Podhoretz’s glorification of George W. Bush reaches its highest pitch in
his final chapter, “Our Mission and Our Moment.” (235-250) Here, our liberal
reader would find “the splendor of Bush’s rhetoric” (239) as he spells out his
vision of universal freedom and America’s mission to bring it to Iraq
and Palestine and the rest of the Muslim world. The liberal reader
would doubtless affirm Podhoretz’s praise for Bush’s balanced words
immediately after 9-11. He might even feel moved by Podhoretz’s
celebration of the way Bush, through grit and self-discipline,
transformed his stumbling speaking style into an effective one, tuned to
a wounded nation in need of reassurances:
The speaker who has emerged from these exercises is a solemn man who
wishes to make sure his listeners understand and com/prehend every
word. And yet he does not talk down to them. The language he uses in
his major addresses is elevated, formal, and elegantly rendered. He
delivers them conversationally. There is a lot of God-talk, but he does
not sound preachy….the key impressions he conveys…are earnestness and
gravity—the perfect tone for an uncertain and frightening age. (242-243)
Podhoretz ends with a rousing defense of Bush’s decision to go into
Iraq. With events there moving rapidly since publication, and with
investigations and resignations dogging the administration, this defense
now would enlighten our liberal reader but little. It would remind him,
however, that Podhoretz throughout the book has tried to show liberals
that Bush is a fully human leader, that he does not deserve to be
depersonalized by ideological extremists of the left:
This disease (to which ideological conservatives, alas, are as
susceptible as ideological liberals) distorts perception, destroys
reason, and makes rational discussion very nearly impossible. (249)
Podhoretz sometimes falls victim to the disease himself when putting the
president’s ideological antagonists in their places. Still, our liberal
reader, wishing to find a common ground where unhysterical people might
civilly disagree and sometimes agree, could perhaps feel assured of
Podhoretz’s kindred wish—despite the author’s unrestrained desire to
declare and worship a hero of historic proportions.

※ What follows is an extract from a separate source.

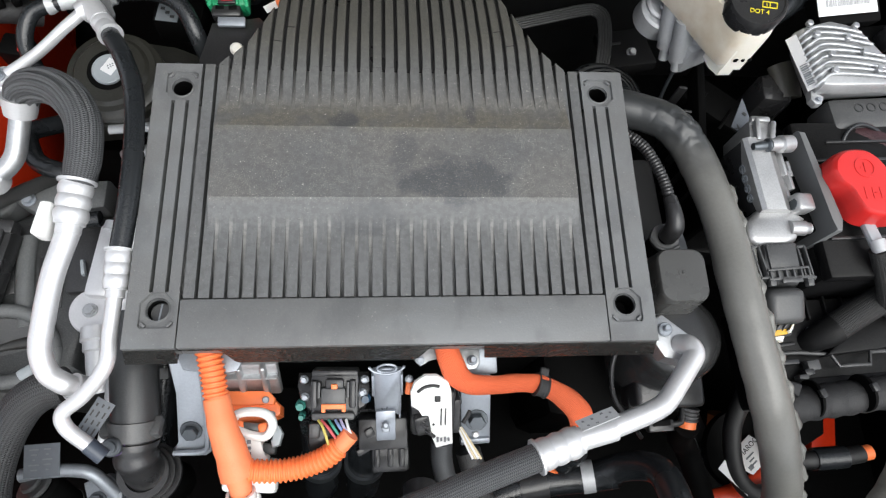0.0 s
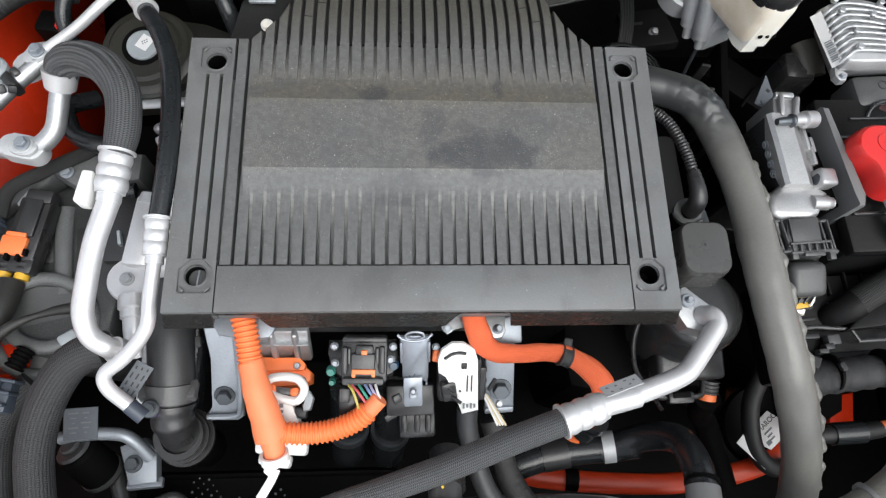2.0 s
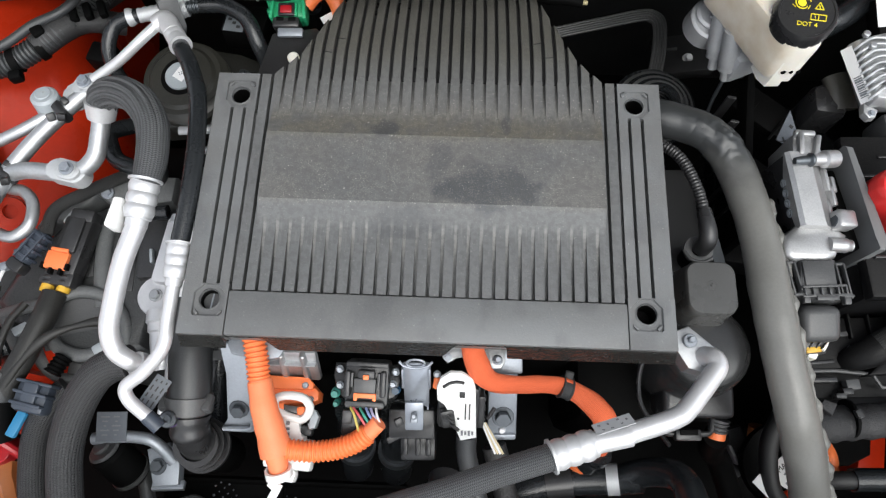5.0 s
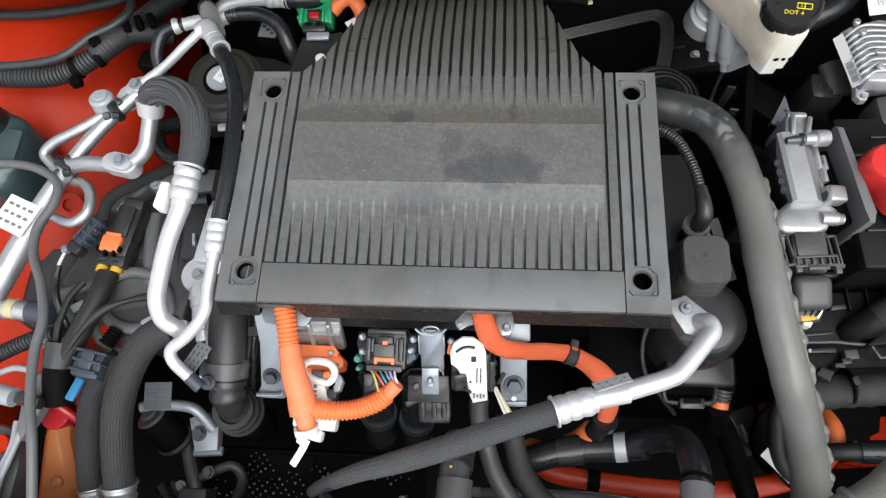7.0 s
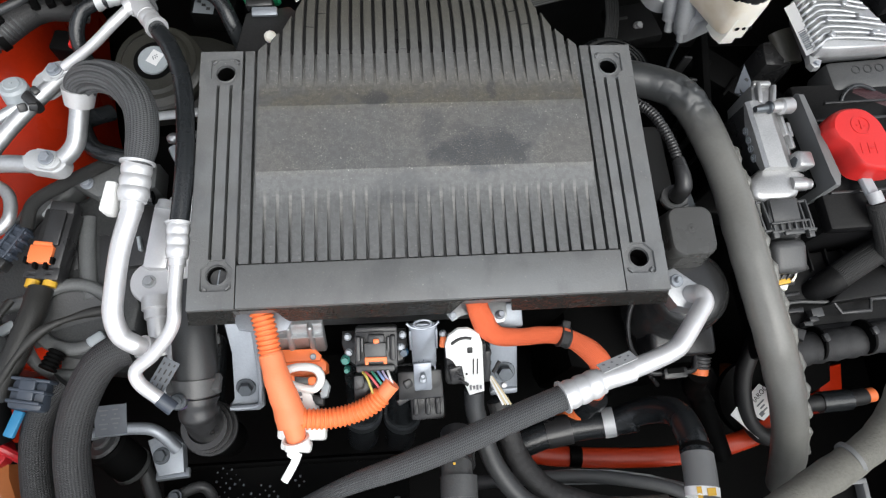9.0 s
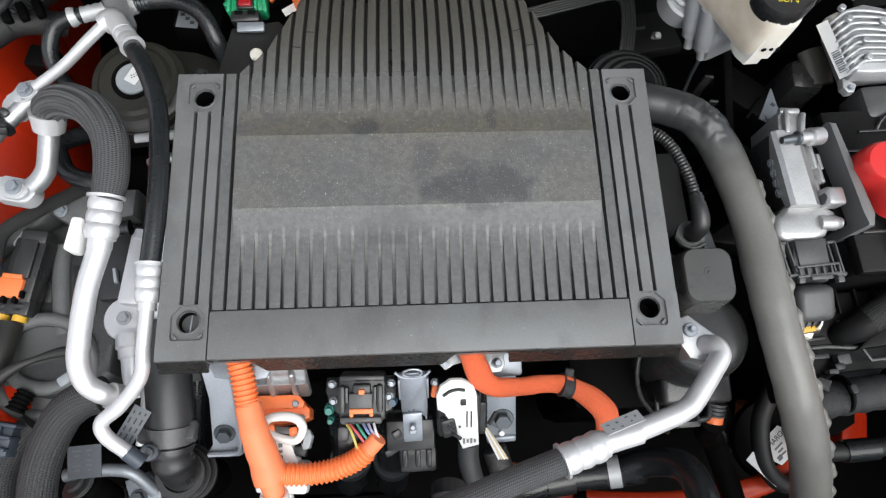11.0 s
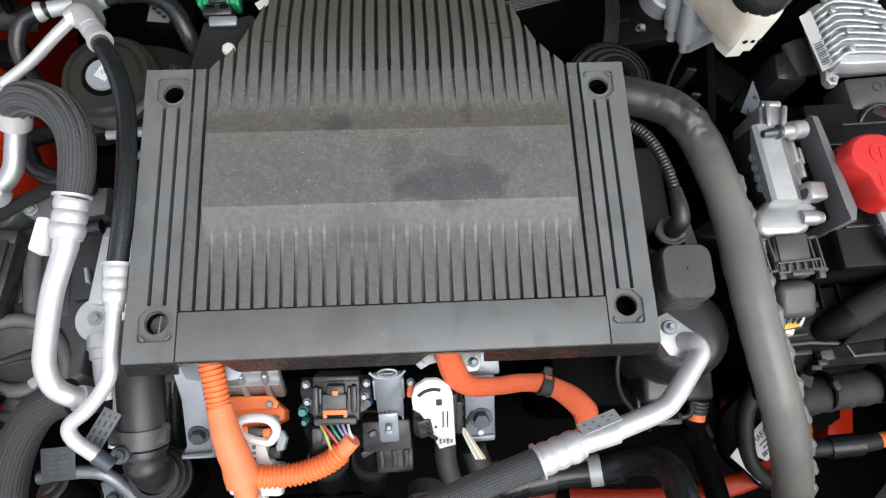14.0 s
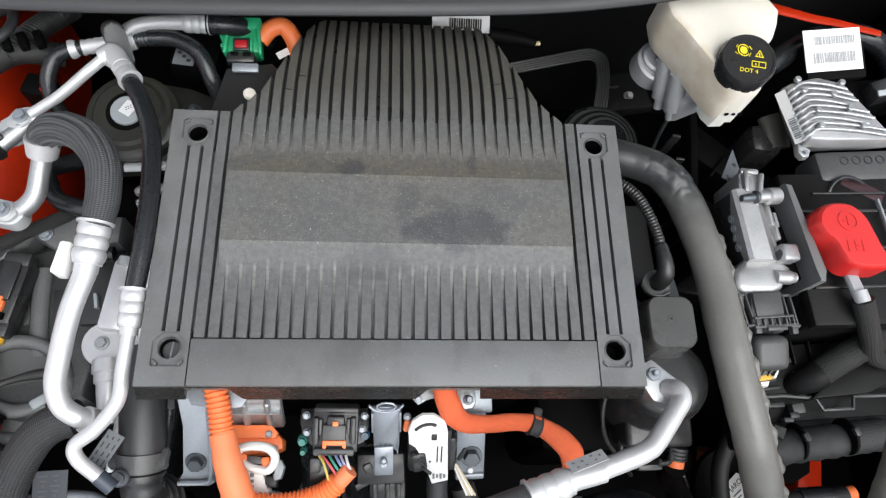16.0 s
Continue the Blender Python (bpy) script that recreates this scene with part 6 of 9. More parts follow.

And in the end, that desire could last longest in our liberal reader’s
impressions of this book. Reflecting on the whole presentation of Bush
Country, he could come to worry about the transformative power of
executive activism that Podhoretz so admires. Podhoretz exults that
Bush “has made extraordinary use of the powers of the presidency and has
changed the United States, its government, and the world in ways that
have made an indelible mark on the new century.” (15) Our liberal
reader could agree with this assessment and then worry that the change
of the United States into Bush Country portends a future more ominous
than promising.
But perhaps he could set those longer-term worries aside and for a
moment enjoy the effort he made to discover a piece of common ground
where his voice and that of Podhoretz could meet without shouting the
canards of the Red from the right and the Blue from the left.